The fund’s turnover ratio, a gauge of how much its positions change in a year, is lower than all 23 peers tracked by Bloomberg that provide the data. Constellation Wealth’s Katzman started investing in the fund during the second half of 2009 in part because the investment team makes about 1,500 company visits a year, he said.
The profit margin for the portfolio’s companies is about 12 percent, two percentage points higher than the benchmark index, according to data compiled by Bloomberg.
Less Debt
The companies’ debt amounted to 71 percent of common equity, versus 104 percent for the MSCI gauge, the data show. The fund’s value-at-risk, as measured by its potential loss during one trading day, is about 1.7 percent, according to data compiled by Bloomberg.
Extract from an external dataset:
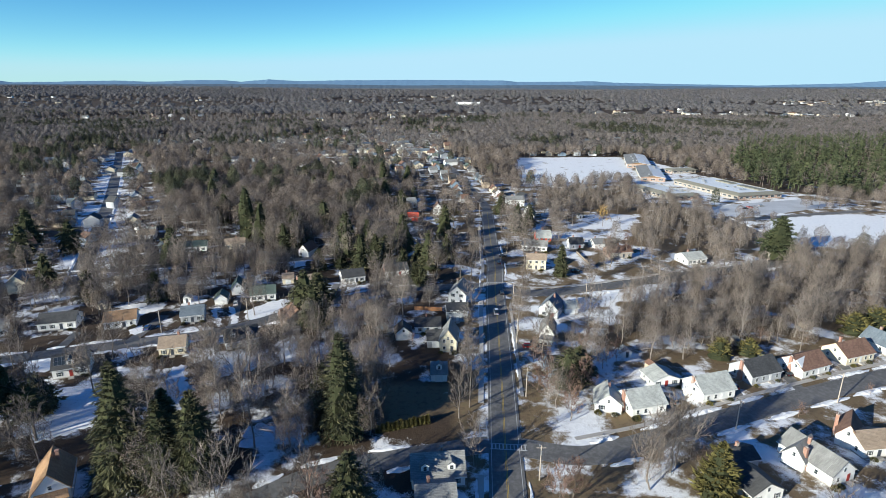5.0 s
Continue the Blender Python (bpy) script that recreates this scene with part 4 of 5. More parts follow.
# ---- houses farther off ----
def far_house(x, y, rot, rng, wall=None, roof=None):
    L, D = rng.uniform(7.5, 10), rng.uniform(6, 7.5)
    H = rng.choice((3.1, 3.2, 3.4, 5.2))
    wall = wall or rng.choice(("white", "grey", "grey", "cream", "grey", "blue", "blue", "tan", "tan"))
    roof = roof or rng.choice(("slate_dark", "slate_dark", "slate_dark", "brown", "brown", "brown", "slate_blue", "green", "grey"))
    words = {"slate_dark": "charcoal", "tan_roof": "tan", "slate_blue": "slate-blue", "snow": "snow-covered", "blue": "blue-grey"}
    label = "distant %s house with a %s roof among bare trees" % (words.get(wall, wall), words.get(roof, roof))
    FOOTPRINTS.append((x, y, 5.5))
    h = thing("house", x, y, 0, rot, label, "house", "far houses")
    ridge, rise = rng.choice(("x", "x", "y")), rng.uniform(2.2, 3.4)
    part("wall", gable_body(L, D, H, rise, ridge), WALL[wall], h)
    for side in (-1, 1):
        part("roof", roof_slab(L, D, H, rise, ridge, side), ROOF[roof], h)
    for k in (-0.25, 0.25):
        put_window(h, k * L, -D / 2 - 0.01, 0.95, 0, 0.95)


def far_street(line, off, step, rng, skip=0.15, keep=lambda p: True):
    run = 0.0
    for p, q in zip(line, line[1:]):
        run += (q - p).length
        if run > step:
            run = rng.uniform(-4, 2)
            d = (q - p).normalized()
            for s in (-1, 1):
                c = p + Vector((d.y, -d.x)) * s * (off + rng.uniform(-2, 3))
                if rng.random() > skip and keep(c) and not any(bool(inside(w, c.x, c.y)) for w in WOODS + OPEN) and all(math.hypot(c.x - x, c.y - y) > r + 6 for x, y, r in FOOTPRINTS):
                    far_house(c.x, c.y, math.degrees(math.atan2(d.y, d.x)) + rng.choice((0, 180)) + rng.uniform(-4, 4), rng)


far_rng = random.Random(12)
far_street(ave, 20, 20, far_rng, 0.3)
far_street(far_line, 15, 20, far_rng, 0.3)
for pts in ([(-330, 395), (-275, 410), (-235, 418)], [(-345, 460), (-290, 478), (-250, 470)], [(-420, 520), (-340, 545)], [(-170, 640), (-110, 610), (-20, 640)], [(-190, 700), (-100, 690), (-40, 720)],
            [(-130, 780), (-70, 790), (-10, 770)], [(30, 480), (60, 500)], [(60, 812), (130, 815), (200, 818)], [(-300, 640), (-230, 690), (-200, 760)], [(-250, 270), (-215, 300)], [(-270, 215), (-225, 235)], [(-300, 340), (-262, 372), (-225, 352)], [(-400, 450), (-350, 440), (-310, 455)], [(-460, 600), (-400, 580), (-350, 560)], [(-500, 690), (-455, 660), (-410, 640)]):
    far_street(smooth_line(pts, 4), 13, 16, far_rng, 0.2)


def distant_roofs(spots, rng, wall, roof, word):
    """Specks of houses far away: small gabled bodies in one mesh."""
    walls, roofs = Build(), Build()
    for x, y, w in spots:
        a = rng.choice((0.2, 0.35, 1.8, 1.95)) + rng.uniform(-0.1, 0.1)
        ca, sa = math.cos(a), math.sin(a)
        up = float(60 * max(0.0, min(1.0, (math.hypot(x, y) - 1800) / 2500)) ** 1.4)
        turn = lambda p: (x + p[0] * ca - p[1] * sa, y + p[0] * sa + p[1] * ca, p[2] + up)
        L, D, H = w * rng.uniform(0.75, 1.1), w * 0.65, rng.uniform(3.4, 5.6)
        b = gable_body(L, D, H, 2.6, "x")
        walls.solid([turn(v) for v in b.v], b.f)
        for side in (-1, 1):
            r = roof_slab(L, D, H, 2.6, "x", side, 0.25)
            roofs.solid([turn(v) for v in r.v], r.f)
    tagged(new("distant_houses", walls.mesh("walls", WALL[wall])), "%s houses scattered through the distant woods" % word, "houses", kind="stuff")
    tagged(new("distant_roofs", roofs.mesh("roofs", ROOF[roof])), "%s-walled distant houses' weathered roofs" % word, "roofs", kind="stuff")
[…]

That compares with 1.8 percent for the MSCI emerging-market index.
“As bottom-up stock pickers, our global allocation strategy is a function of where we can find good quality companies which are attractively valued,” the fund managers wrote in their second-quarter report. “This style may lead to significant deviations from the index.”
The Aberdeen fund’s outperformance has also made its holdings increasingly expensive versus the benchmark index. The portfolio is valued at about 13 times earnings, or 15 percent higher than the MSCI gauge, according to data compiled by Bloomberg. A year ago, the ratios were about equal. The Aberdeen fund also has a higher price-to-book ratio and a lower dividend yield than the index, according to Bloomberg’s analysis of disclosed holdings as of July.
‘Reasonable Prices’
The fund’s managers say they’re still finding stocks at attractive prices, and analysts tracked by Bloomberg are predicting gains for some the fund’s top holdings. Banorte may rally 13 percent in the next 12 months, according to the average of 15 analyst projections. Tenaris will probably gain 14 percent, based on the mean of 12 forecasts.
“Valuations in the asset class have come off in the wake of previous sell-offs,” the Aberdeen investment team wrote in its second-quarter report. “This should provide opportunities to pick up favored stocks at reasonable prices.”